▶ _Directive_
Lines that contain "with" are to be counted; give only their number.

▶ _Raw data_
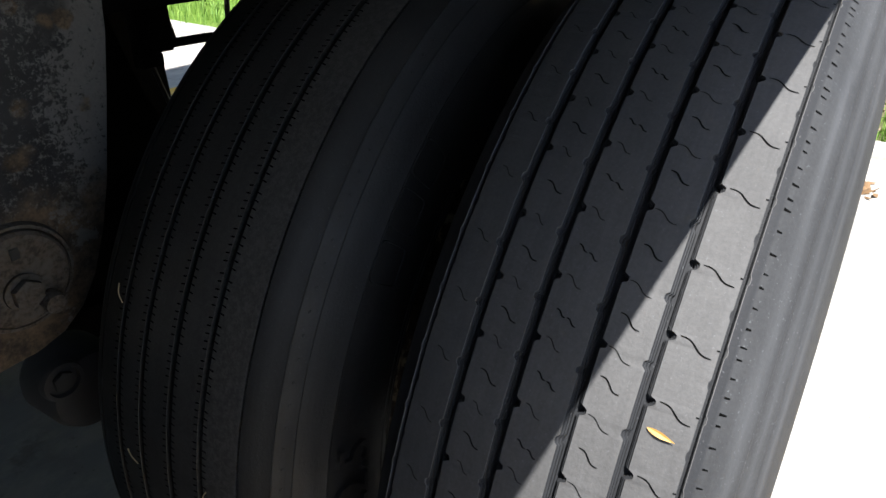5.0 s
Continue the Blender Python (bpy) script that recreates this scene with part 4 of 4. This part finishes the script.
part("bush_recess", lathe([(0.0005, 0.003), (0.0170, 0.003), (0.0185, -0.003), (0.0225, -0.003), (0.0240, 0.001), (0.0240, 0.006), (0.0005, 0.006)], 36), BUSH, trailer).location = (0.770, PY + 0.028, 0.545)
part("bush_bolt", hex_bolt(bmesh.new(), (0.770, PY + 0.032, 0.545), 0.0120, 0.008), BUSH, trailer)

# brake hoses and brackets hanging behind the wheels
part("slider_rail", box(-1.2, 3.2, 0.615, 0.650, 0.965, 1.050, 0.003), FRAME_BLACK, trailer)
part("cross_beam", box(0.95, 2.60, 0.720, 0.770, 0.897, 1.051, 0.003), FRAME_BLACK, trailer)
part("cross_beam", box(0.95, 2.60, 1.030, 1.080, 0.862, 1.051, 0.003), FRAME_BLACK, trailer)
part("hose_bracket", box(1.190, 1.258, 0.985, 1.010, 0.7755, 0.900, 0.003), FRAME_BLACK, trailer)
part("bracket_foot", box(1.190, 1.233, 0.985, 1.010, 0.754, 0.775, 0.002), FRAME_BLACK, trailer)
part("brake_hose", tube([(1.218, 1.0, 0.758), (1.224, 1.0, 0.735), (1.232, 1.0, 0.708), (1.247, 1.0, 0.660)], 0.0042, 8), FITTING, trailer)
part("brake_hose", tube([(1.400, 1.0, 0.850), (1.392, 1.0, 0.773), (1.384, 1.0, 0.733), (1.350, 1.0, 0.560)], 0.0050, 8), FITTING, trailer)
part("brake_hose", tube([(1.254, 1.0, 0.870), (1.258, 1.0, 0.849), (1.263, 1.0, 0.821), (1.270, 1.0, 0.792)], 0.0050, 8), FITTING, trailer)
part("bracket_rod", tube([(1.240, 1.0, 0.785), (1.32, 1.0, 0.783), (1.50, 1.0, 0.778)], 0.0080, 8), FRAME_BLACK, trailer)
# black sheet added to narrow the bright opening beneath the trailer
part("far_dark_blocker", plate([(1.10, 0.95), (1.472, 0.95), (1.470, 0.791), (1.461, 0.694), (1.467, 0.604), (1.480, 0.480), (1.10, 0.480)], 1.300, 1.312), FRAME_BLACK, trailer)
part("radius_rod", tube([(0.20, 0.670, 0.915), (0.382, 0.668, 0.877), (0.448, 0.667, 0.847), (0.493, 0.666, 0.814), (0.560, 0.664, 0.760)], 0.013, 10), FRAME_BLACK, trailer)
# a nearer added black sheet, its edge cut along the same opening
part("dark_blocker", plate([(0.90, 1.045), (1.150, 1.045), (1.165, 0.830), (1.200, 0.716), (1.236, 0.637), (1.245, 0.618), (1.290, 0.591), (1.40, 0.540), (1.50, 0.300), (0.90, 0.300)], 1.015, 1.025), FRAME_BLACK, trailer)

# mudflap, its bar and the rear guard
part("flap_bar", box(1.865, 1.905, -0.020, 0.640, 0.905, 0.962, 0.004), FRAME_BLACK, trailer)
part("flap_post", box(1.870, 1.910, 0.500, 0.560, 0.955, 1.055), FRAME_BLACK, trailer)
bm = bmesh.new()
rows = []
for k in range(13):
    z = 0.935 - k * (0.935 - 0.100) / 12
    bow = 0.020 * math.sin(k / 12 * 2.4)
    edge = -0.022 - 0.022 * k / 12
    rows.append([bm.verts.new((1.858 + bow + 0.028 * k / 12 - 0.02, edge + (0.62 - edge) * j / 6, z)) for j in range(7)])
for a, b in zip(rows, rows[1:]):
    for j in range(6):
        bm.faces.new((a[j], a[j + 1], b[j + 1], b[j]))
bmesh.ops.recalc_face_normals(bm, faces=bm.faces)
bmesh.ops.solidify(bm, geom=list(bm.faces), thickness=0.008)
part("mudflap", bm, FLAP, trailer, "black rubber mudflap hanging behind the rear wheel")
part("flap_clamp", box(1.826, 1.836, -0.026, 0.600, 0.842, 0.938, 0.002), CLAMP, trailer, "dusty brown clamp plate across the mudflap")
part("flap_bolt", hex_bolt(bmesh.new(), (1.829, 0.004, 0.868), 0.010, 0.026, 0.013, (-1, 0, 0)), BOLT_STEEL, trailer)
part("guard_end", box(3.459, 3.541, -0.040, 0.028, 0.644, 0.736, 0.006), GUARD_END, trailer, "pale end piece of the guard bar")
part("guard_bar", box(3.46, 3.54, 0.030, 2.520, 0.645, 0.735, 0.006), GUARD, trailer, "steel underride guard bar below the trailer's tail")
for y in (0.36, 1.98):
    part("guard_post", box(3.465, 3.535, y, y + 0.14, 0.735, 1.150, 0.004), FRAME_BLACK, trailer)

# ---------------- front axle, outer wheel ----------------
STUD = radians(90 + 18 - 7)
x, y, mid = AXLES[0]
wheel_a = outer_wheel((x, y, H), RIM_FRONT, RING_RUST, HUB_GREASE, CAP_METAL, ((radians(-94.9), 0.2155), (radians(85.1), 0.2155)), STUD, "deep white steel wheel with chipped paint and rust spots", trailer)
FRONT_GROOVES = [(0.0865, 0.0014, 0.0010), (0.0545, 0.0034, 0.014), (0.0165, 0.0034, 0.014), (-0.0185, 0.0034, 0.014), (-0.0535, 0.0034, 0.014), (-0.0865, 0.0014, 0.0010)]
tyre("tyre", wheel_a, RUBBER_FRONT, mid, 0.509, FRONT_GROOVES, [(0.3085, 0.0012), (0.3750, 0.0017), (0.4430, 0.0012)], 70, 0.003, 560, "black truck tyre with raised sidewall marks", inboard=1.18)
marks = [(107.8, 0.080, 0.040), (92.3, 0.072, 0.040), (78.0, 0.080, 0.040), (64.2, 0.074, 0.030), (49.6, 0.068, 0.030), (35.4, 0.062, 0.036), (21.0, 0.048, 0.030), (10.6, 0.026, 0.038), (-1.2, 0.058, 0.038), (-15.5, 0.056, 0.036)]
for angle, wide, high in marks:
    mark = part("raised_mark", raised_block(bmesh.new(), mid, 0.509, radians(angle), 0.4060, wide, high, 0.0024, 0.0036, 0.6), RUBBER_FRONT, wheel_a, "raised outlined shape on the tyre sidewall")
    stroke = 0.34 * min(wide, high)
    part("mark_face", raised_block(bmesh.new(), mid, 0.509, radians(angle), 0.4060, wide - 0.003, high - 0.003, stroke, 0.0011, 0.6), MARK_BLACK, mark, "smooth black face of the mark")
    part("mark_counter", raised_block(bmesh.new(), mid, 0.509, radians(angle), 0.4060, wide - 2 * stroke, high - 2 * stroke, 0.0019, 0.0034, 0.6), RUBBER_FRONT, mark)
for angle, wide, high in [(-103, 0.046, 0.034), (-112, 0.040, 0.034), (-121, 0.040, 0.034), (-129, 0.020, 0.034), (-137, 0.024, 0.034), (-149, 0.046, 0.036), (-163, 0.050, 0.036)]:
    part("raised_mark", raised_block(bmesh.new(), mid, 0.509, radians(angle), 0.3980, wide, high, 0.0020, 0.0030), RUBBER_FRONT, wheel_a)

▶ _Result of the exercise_
3